Der EuGH hat jetzt das hiergegen gerichtete Rechtsmittel Legos zum EuGH in letzter Instanz zurückgewiesen.  Die absoluten Eintragungshindernisse des Art. 7(1) GMV seien im Licht des Allgemeininteresses auszulegen. Das Art. 7(1)e)ii) GMV zugrunde liegende Interesse bestehe darin zu verhindern, dass einem Unternehmen durch das Markenrecht letztlich ein Monopol für technische Lösungen oder Gebrauchseigenschaften einer Ware eingeräumt werde, so der EuGH.  Damit werde sichergestellt, dass Unternehmen nicht das Markenrecht in Anspruch nehmen können, um ausschließliche Rechte für technische Lösungen ohne zeitliche Begrenzung auf Dauer festzuschreiben.  Denn solche technischen Lösungen seien im System der geistigen Schutzrechte in der Union nur für eine begrenzte Dauer schutzfähig (durch Patente, Gebrauchsmuster), so dass sie nach Ablauf dieser Schutzdauer von allen Wirtschaftsteilnehmern frei verwendet werden können.  Der EuGH führt weiter aus, dass alle Zeichen vom absoluten Eintragungshindernis des Art. 7(1) e) ii) GMV erfasst sind, die „ausschließlich“ aus der Form der Ware bestehen, die zur Erreichung einer technischen Wirkung erforderlich ist.  Dies sei genau dann der Fall, wenn, wie beim Lego-Baustein, alle „wesentlichen Merkmale“ der Form der technischen Funktion entsprächen.  Damit sei dann  das Vorhandensein von nicht-wesentlichen Merkmalen ohne technische Funktion unerheblich.  Weiterhin bedeute die Vorraussetzung nach Art. 7 (1) e)ii) GMV, dass eine Form einer Ware nur dann von der Markeneintragung ausgeschlossen werden kann, wenn sie zur Erreichung der erwünschten technischen Wirkung „erforderlich“ ist, nicht, dass die betreffende Form die einzige sein muss, die die Erreichung dieser technischen Wirkung erlaube (so schon EuGH, Urt. v. 16.06.2002, C-299/99 – Philips/Remington).  Zwar kann es nach dem EuGH alternative Formen mit anderen Abmessungen oder anderer Gestaltung geben, die dieselbe technische Wirkung ermöglichen – dieser Umstand hätte jedoch nicht zur Folge, dass eine Eintragung der betreffenden Form als Marke die Verfügbarkeit der in der Form verkörperten technischen Lösung für die übrigen Wirtschaftsteilnehmer unberührt ließe.  Dies gelte besonders für den Fall der Kumulierung von Eintragungen verschiedenartiger, ausschließlich funktionaler Formen einer Ware, durch die andere Unternehmen gänzlich daran gehindert werden könnten, bestimmte Waren mit einer bestimmten technischen Funktion herzustellen und zu vertreiben.

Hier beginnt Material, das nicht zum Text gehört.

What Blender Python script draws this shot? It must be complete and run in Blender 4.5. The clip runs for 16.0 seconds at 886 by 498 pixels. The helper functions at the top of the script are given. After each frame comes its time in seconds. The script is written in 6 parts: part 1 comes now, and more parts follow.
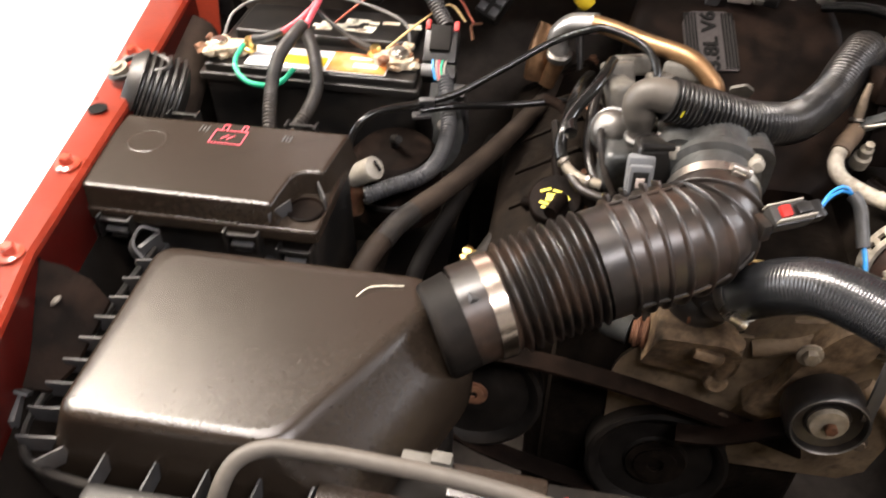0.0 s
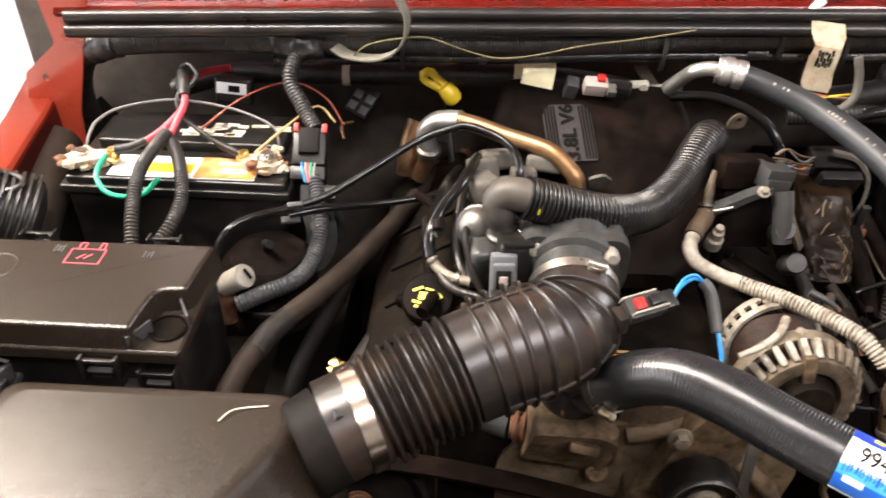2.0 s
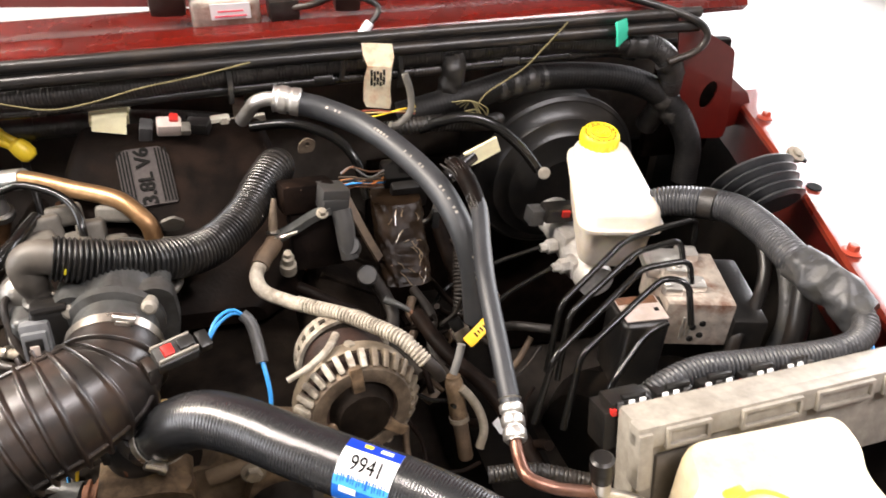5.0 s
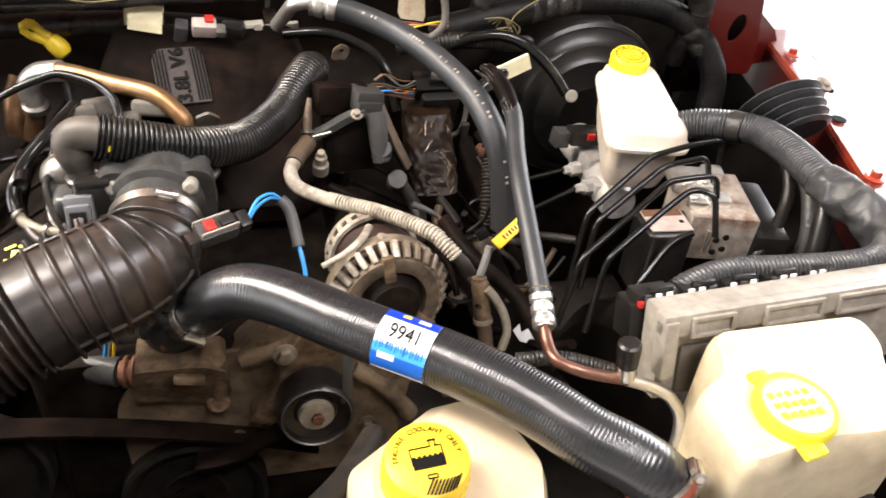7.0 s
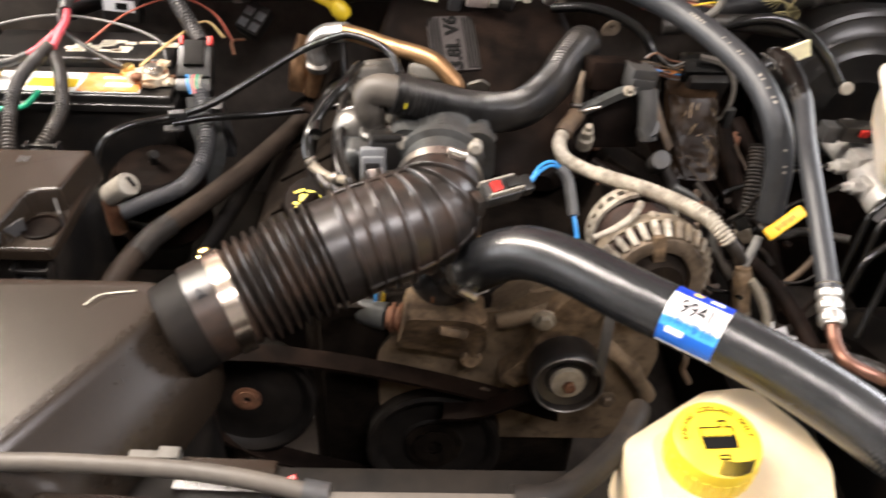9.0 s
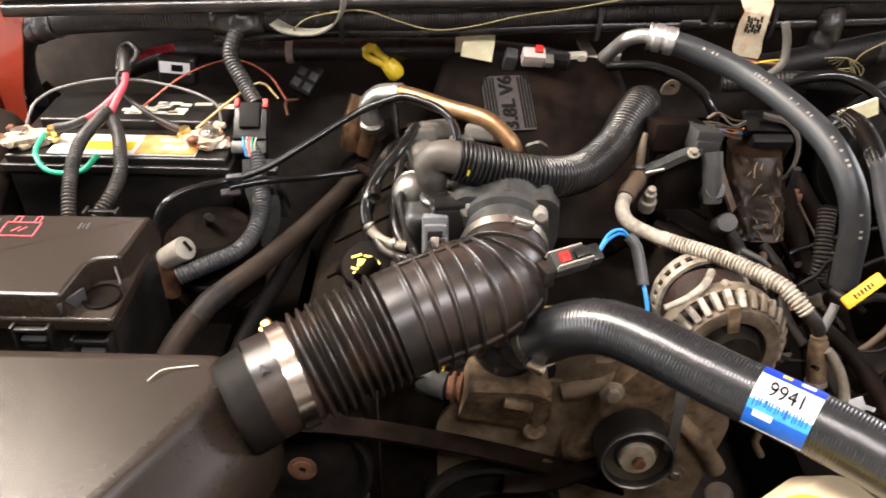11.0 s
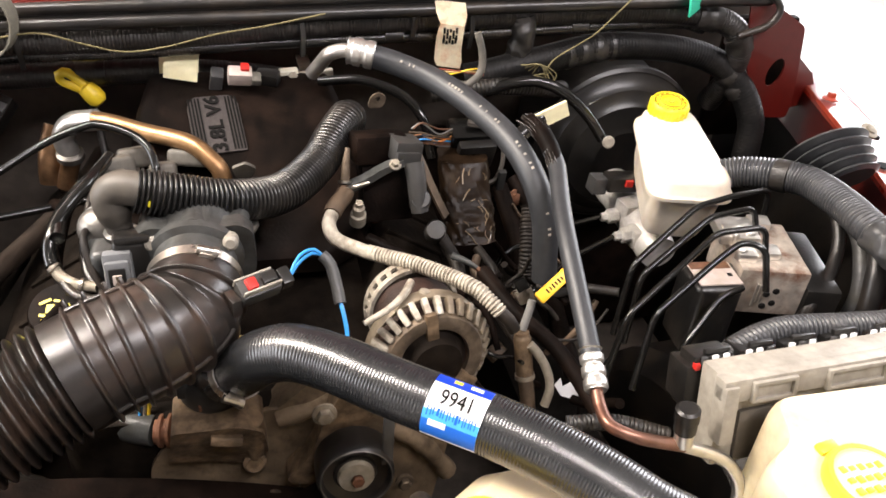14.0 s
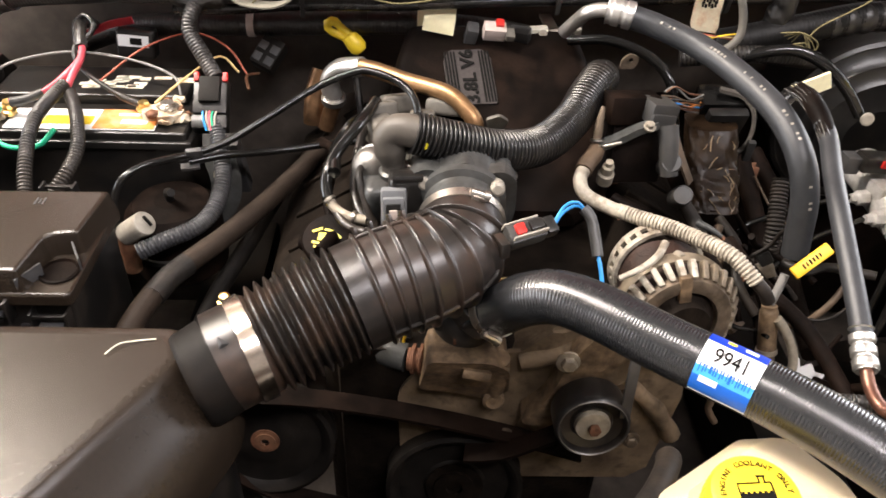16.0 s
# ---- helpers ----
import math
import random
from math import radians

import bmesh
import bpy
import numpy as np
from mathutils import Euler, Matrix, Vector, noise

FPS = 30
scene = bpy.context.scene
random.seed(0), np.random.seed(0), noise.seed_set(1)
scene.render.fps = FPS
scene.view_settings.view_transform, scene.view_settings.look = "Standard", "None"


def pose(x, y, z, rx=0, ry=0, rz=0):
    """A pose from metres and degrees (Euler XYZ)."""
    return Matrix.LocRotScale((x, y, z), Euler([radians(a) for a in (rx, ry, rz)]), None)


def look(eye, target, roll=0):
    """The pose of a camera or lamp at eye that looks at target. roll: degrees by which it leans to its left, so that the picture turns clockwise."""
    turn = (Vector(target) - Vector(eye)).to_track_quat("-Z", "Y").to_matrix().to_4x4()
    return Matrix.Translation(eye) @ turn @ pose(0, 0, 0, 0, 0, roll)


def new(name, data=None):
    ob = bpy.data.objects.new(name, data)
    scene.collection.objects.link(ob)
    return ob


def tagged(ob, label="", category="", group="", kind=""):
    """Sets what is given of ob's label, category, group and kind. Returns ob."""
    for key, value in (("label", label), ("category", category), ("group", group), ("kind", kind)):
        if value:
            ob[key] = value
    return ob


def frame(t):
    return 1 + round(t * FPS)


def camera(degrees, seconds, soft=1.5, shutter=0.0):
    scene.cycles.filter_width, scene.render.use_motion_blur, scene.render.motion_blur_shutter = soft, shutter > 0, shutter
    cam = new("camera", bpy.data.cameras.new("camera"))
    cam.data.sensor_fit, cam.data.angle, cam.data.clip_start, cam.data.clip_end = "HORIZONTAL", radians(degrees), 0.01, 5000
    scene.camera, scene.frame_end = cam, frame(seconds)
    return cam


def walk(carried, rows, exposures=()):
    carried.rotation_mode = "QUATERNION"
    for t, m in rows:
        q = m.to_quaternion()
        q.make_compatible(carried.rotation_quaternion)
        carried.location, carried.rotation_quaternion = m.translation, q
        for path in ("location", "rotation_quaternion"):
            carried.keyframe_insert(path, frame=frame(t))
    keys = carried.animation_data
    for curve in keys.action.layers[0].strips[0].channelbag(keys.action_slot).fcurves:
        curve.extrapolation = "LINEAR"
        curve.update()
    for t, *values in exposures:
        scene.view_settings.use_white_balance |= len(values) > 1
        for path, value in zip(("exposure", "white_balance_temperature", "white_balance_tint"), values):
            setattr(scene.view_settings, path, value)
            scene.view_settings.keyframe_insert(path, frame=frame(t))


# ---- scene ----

Dem Vorbringen der Lego Juris A/S, dass die Ermittlung der wesentlichen Merkmale eines Zeichens zwingend aus der Sicht der angesprochenen Verkehrskreise vorzunehmen sei, die möglicherweise Merkmale als nicht rein technischer Natur ansehen könnten, folgte der EuGH nicht.  Vielmehr sei die Ermittlung dieser wesentlichen Merkmale im Wege einer Einzelfallbeurteilung vorzunehmen, welche durch bloße visuelle Prüfung dieses Zeichens oder aber auf der Grundlage einer eingehenden Untersuchung erfolgen könne.  Das EuG habe bei dieser Prüfung richtig festgestellt, dass das wichtigste Element des durch den Lego-Stein dargestellten Zeichens aus den beiden Reihen Vorsprüngen auf der Oberseite dieses Steins bestehe, welches sich auch in den früheren Patenten des Rechtsvorgängers der Lego Juris A/S finden würden, die diesen Elementen eine technische Wirkung zuordnen, nämlich den Zusammenbau von Spielbausteinen.  Die Wahrnehmung der angesprochenen Verkehrskreise sei in diesem Zusammenhang unerheblich und kein entscheidender Faktor bei der Anwendung des Eintragungshindernisses des Art. 7(1) e) ii) GMV.